28. A derivative or restriction product or an antibody as claimed in any one of claims 24 to 27.

29. A restriction product according to claim 28, which has been obtained by restrictive cleavage of the antibody by a chemical or enzyme treatment.

30. A derivative according to claim 28 comprising the antibody to which is bound a radioactive label, a fluorescent dye, an enzyme, a marker for electron microscopy or a residual group containing a structure to which a further substance is capable of binding.

31. A derivative according to claim 30, in which the radioactive label is 1251.

32. A derivative according to claim 30, in which the fluorescent dye is fluorescein or rhodamine.

33. A derivative according to claim 30, in which the enzyme is a peroxidase, alkaline phosphatase or ssgalactosidase.

34. A derivative according to claim 30, in which biotin is bound to the antibody.

35. A derivative according to claim 30 substantially as hereinbefore described in any one of sections (1) to (7) of Example 7.

36. A reagent suitable for use in the classification and/or identification of a fungus belonging to the genus Candida, which reagent comprises an antibody as claimed in any one of claims 24 to 27 or a derivative or restriction product as claimed in any one of claims 28 to 35, together with a carrier or a diluent therefor.

37. A method of classification and/or identification of a fungus belonging to the genus Candida in which an antibody as claimed in any one of claims 24 to 27 or a derivative or restriction product as claimed in any one of claims 38 to 35 is used.

38. A method according to claim 37, wherein a sample containing the fungus is brought into contact with the antibody, derivative or restriction product and the agglutination reaction, if any, which occurs is utilized to classify or identify the fungus.

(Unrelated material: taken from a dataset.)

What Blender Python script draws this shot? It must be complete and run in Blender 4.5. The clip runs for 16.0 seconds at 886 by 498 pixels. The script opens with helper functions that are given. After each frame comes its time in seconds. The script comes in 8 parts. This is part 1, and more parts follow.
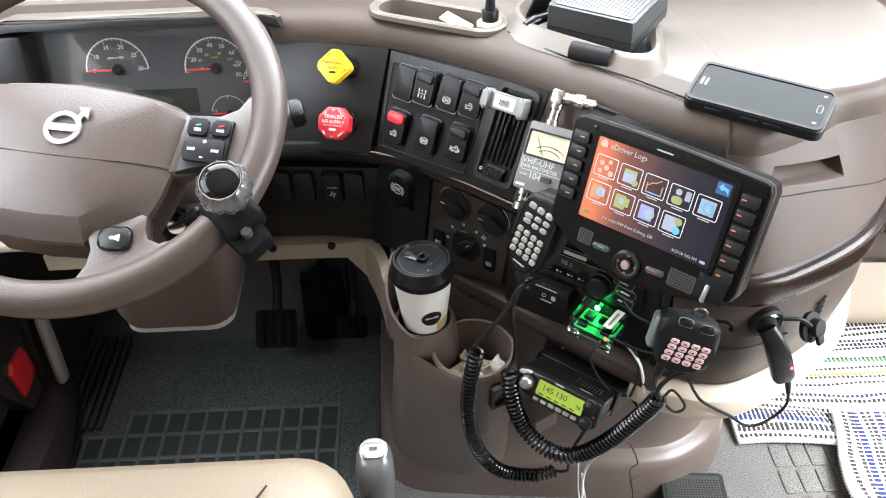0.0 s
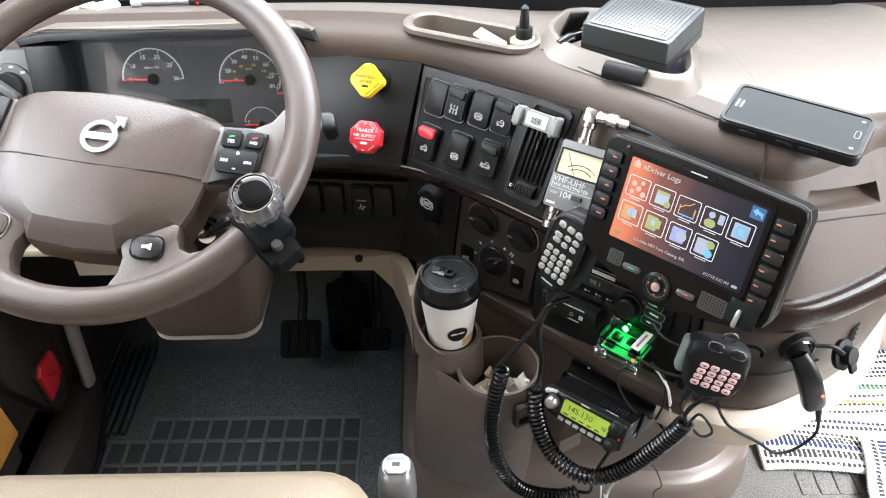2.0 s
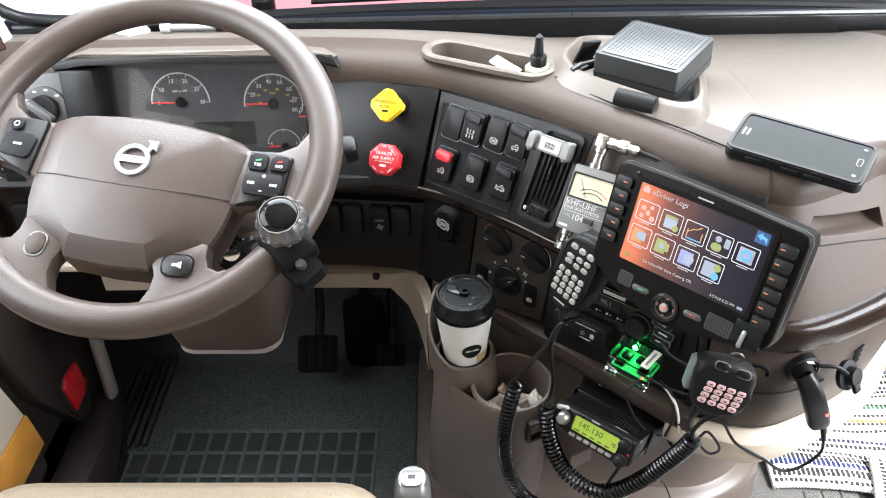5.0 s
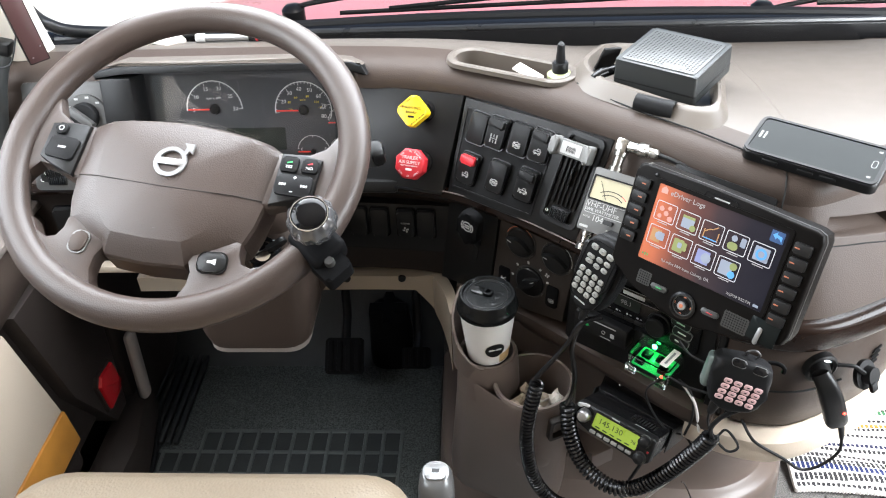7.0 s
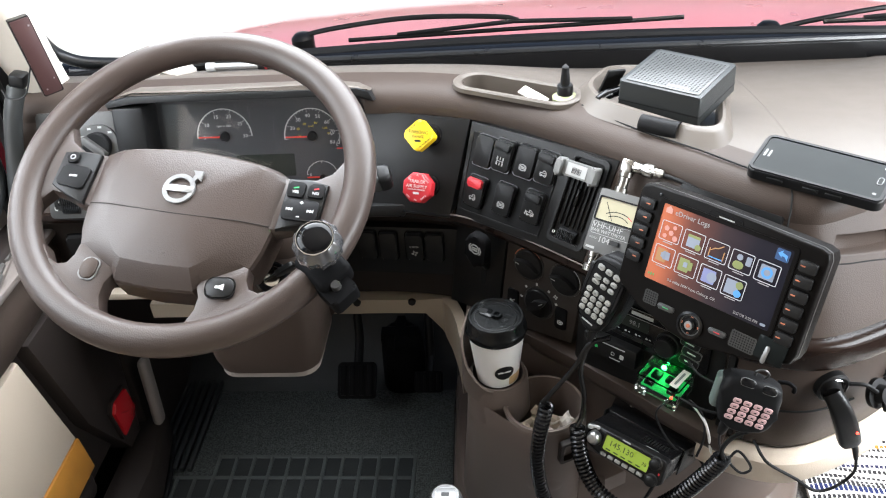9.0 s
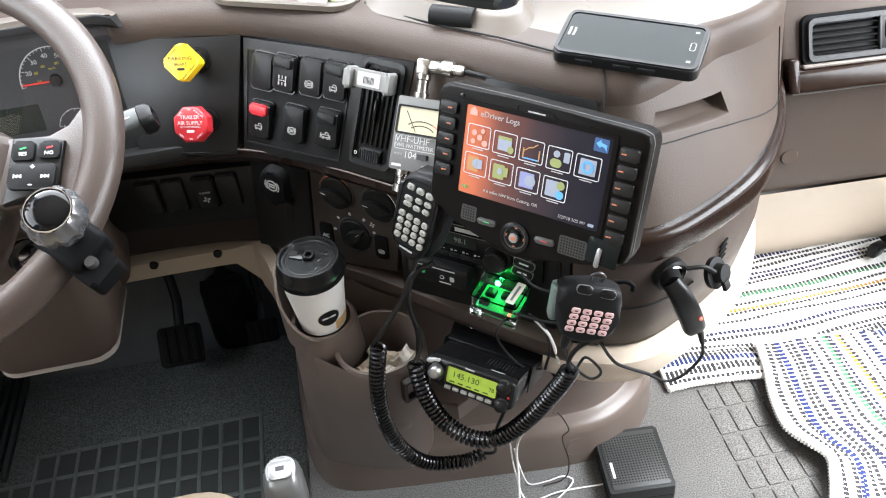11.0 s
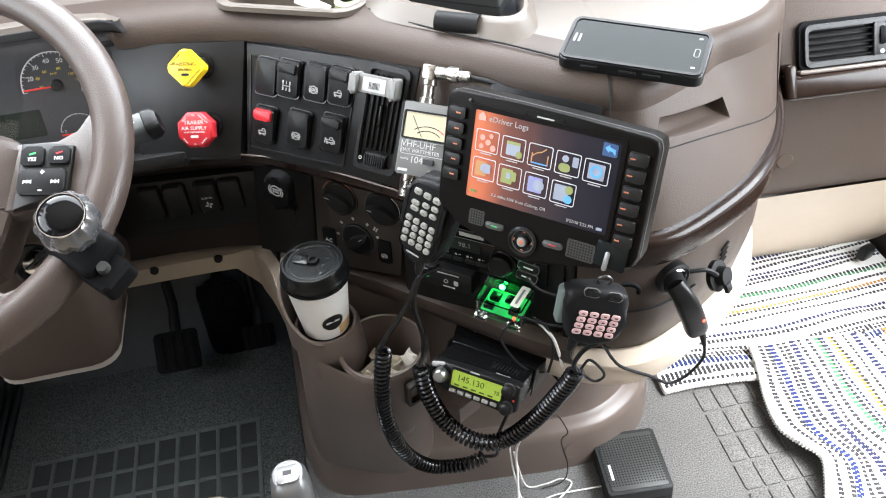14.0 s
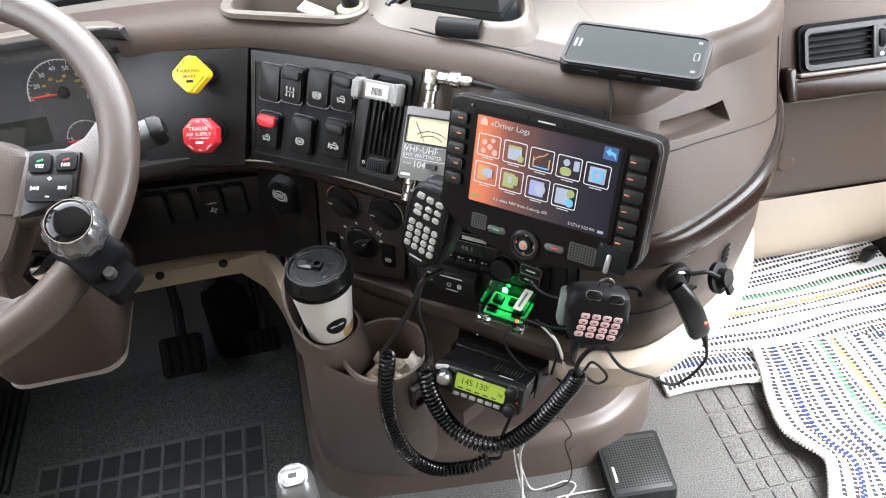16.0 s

39. A method according to claim 37, wheren a sample containing the fungus is brought into contact with the antibody, derivative or restriction product and the antigen-antibody reaction, if any, which occurs other than the agglutination reaction is utilized to classify or identify the fungus.

40. A method according to claim 38 or 39, wherein the sample is derived from human or animal.

41. A method for the identification of a fungus belonging to the genus Candida, said method being substantially as herein before described in any one of Examples 6, 8(2), 8(3), 8(4), 9(1), 9(2) or 10.

42. An antibody as claimed in any one of claims 24 to 27 to which an antifungal agent is bound.

43. An antibody according to claim 42, in which the antifungal agent is amphotericin B or 5-fluorocytosine.

44. An antibody according to claim 42, which is any one of the binding products hereinbefore described in Example 1 3.

45. A pharmaceutical composition, suitable for use in the treatment of candidiasis, which composition comprises as active ingredient an antibody as claimed in any one of claims 24 to 27 or of claims 42 to 44 together with a pharmaceutically acceptable carrier or diluent.